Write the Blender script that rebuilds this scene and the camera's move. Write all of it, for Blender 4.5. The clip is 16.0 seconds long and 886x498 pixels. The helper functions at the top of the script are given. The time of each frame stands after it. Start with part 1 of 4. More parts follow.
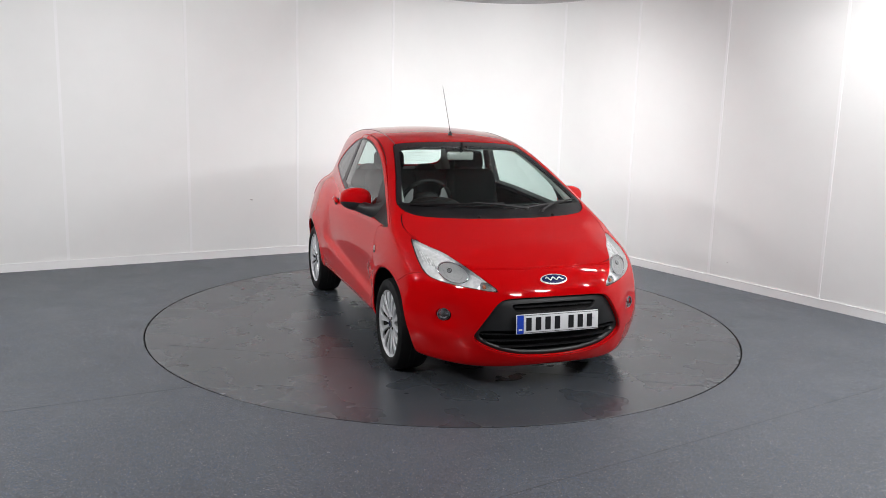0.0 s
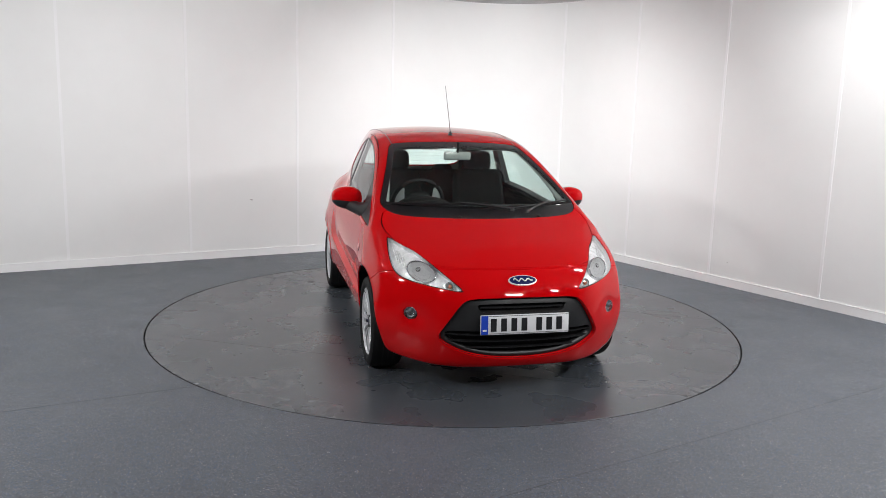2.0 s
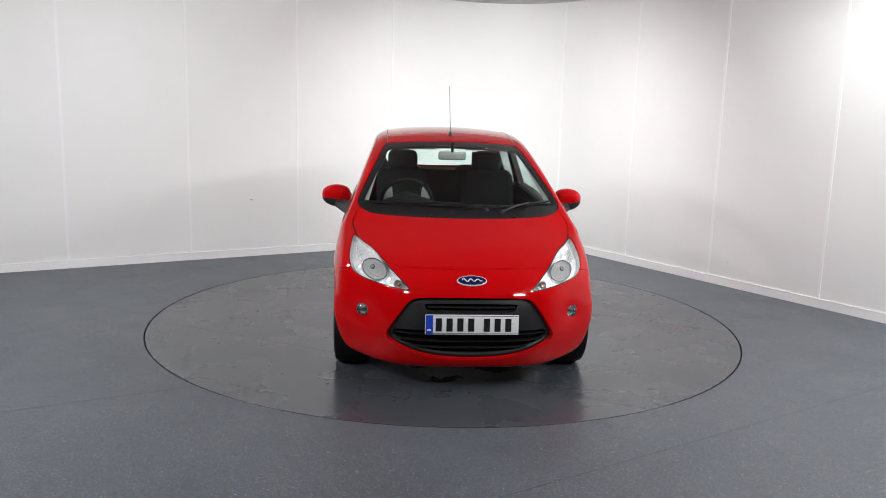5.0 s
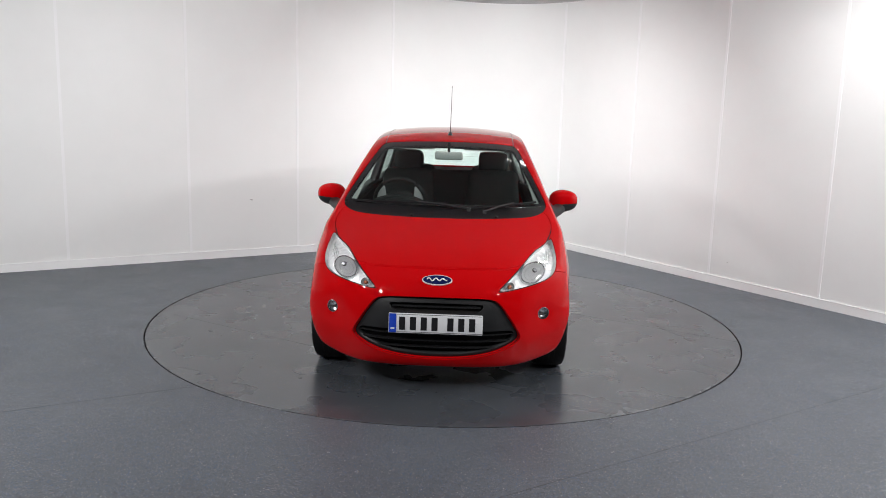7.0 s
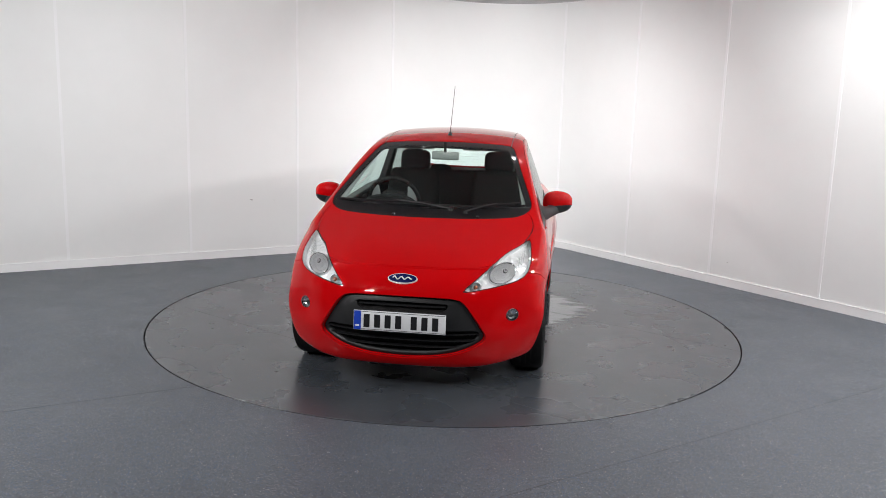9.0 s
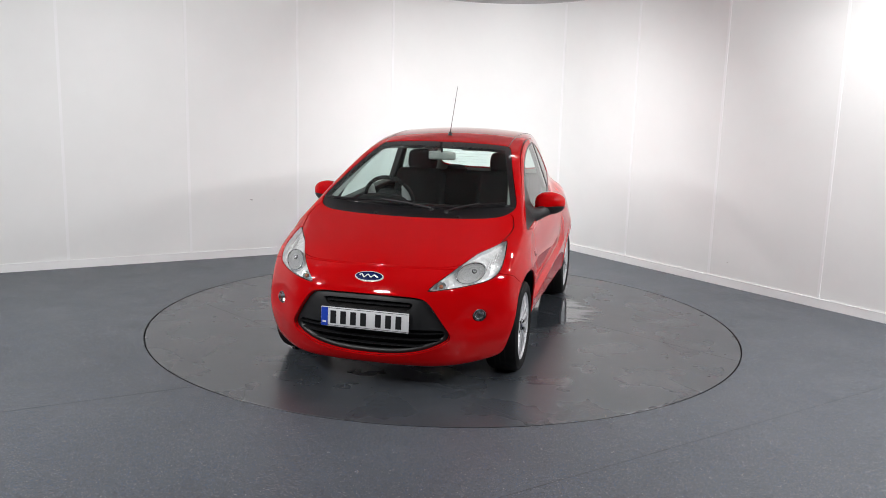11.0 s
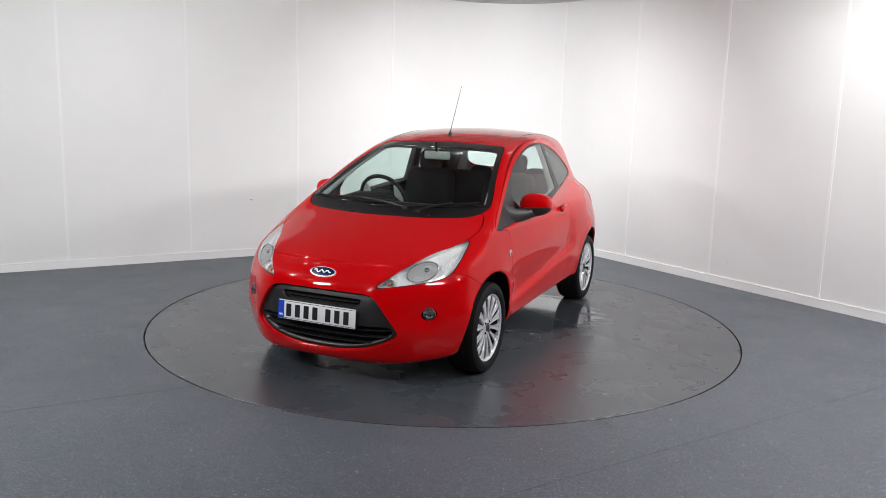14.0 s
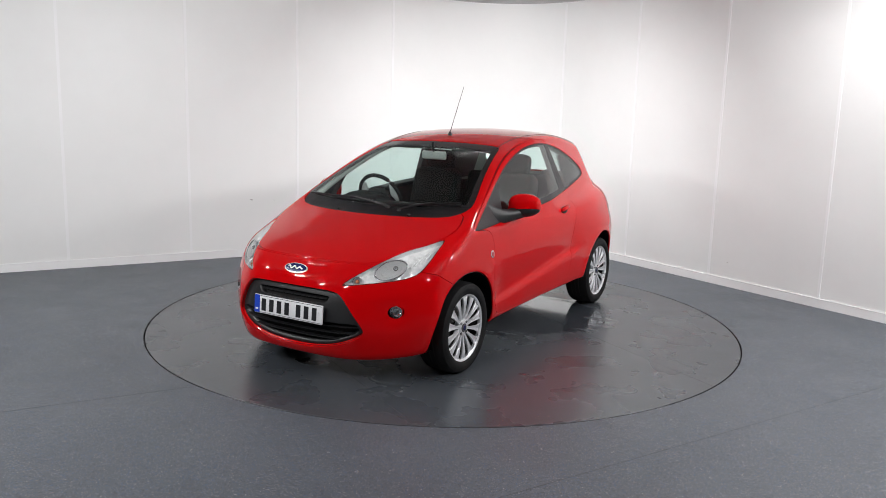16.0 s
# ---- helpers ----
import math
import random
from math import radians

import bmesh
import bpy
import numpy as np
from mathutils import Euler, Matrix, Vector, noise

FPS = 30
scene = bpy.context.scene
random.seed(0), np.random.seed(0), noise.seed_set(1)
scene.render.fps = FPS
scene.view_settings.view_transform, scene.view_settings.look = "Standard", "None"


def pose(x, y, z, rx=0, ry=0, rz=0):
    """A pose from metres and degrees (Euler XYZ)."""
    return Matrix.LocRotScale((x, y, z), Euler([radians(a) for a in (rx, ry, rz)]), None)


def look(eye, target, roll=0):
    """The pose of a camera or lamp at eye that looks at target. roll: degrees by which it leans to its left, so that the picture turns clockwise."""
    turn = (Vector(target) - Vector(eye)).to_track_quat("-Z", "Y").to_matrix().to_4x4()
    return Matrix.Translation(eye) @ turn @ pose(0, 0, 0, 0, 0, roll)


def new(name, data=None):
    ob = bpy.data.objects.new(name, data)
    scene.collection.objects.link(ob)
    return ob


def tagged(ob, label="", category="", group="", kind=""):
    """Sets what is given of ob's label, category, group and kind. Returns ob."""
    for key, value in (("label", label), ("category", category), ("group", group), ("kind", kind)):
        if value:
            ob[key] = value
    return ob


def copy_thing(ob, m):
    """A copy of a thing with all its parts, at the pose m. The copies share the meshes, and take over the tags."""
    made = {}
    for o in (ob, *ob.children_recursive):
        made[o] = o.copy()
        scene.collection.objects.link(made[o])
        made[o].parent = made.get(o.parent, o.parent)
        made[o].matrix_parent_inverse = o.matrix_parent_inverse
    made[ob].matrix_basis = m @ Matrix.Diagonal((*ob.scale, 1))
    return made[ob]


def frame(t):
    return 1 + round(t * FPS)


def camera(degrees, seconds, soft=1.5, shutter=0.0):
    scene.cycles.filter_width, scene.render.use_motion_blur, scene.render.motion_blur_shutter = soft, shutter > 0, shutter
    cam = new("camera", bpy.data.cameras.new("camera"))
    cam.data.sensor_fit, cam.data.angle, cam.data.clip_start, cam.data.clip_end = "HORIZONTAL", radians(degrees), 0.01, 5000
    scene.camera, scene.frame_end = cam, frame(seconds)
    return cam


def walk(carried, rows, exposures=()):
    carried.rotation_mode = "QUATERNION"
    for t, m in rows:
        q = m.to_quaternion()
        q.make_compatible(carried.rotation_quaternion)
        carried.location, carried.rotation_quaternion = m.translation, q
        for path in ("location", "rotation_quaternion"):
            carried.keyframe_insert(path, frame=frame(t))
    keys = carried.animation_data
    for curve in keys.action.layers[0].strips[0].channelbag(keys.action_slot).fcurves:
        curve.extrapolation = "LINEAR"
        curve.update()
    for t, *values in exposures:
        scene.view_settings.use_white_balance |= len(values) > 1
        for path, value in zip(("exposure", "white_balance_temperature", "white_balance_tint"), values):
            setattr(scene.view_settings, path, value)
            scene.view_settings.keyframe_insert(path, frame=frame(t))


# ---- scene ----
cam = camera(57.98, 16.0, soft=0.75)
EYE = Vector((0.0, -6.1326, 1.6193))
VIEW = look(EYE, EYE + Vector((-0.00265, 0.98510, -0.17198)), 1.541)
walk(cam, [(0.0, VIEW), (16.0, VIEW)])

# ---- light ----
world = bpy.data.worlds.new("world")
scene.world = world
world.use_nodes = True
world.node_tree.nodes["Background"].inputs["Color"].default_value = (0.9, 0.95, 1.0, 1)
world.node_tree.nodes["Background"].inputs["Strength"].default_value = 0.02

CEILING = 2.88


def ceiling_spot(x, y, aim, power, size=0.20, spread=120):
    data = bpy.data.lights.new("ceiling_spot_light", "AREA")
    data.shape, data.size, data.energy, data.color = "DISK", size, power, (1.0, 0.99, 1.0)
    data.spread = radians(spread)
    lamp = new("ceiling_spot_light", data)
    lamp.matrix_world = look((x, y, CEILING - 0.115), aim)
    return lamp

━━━

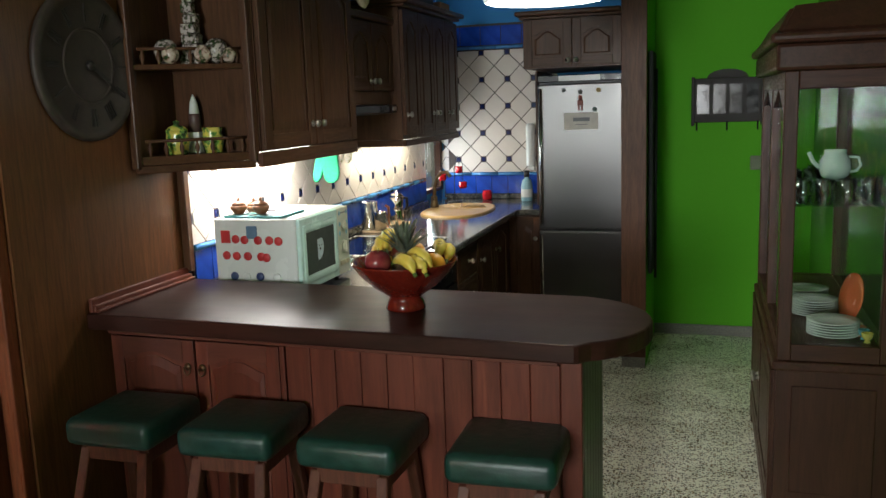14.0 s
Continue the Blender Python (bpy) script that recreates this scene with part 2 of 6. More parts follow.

━━━

▶ [STATED EXERCISE] Track down every line holding the string "parts" and copy it.

▶ [RESPONSE FOR THIS EXERCISE]
Write the Blender script that rebuilds this scene and the camera's move. Write all of it, for Blender 4.5. The clip is 16.0 seconds long and 886x498 pixels. The helper functions at the top of the script are given. The time of each frame stands after it. Start with part 1 of 4. More parts follow.
    """A copy of a thing with all its parts, at the pose m. The copies share the meshes, and take over the tags."""
Continue the Blender Python (bpy) script that recreates this scene with part 2 of 6. More parts follow.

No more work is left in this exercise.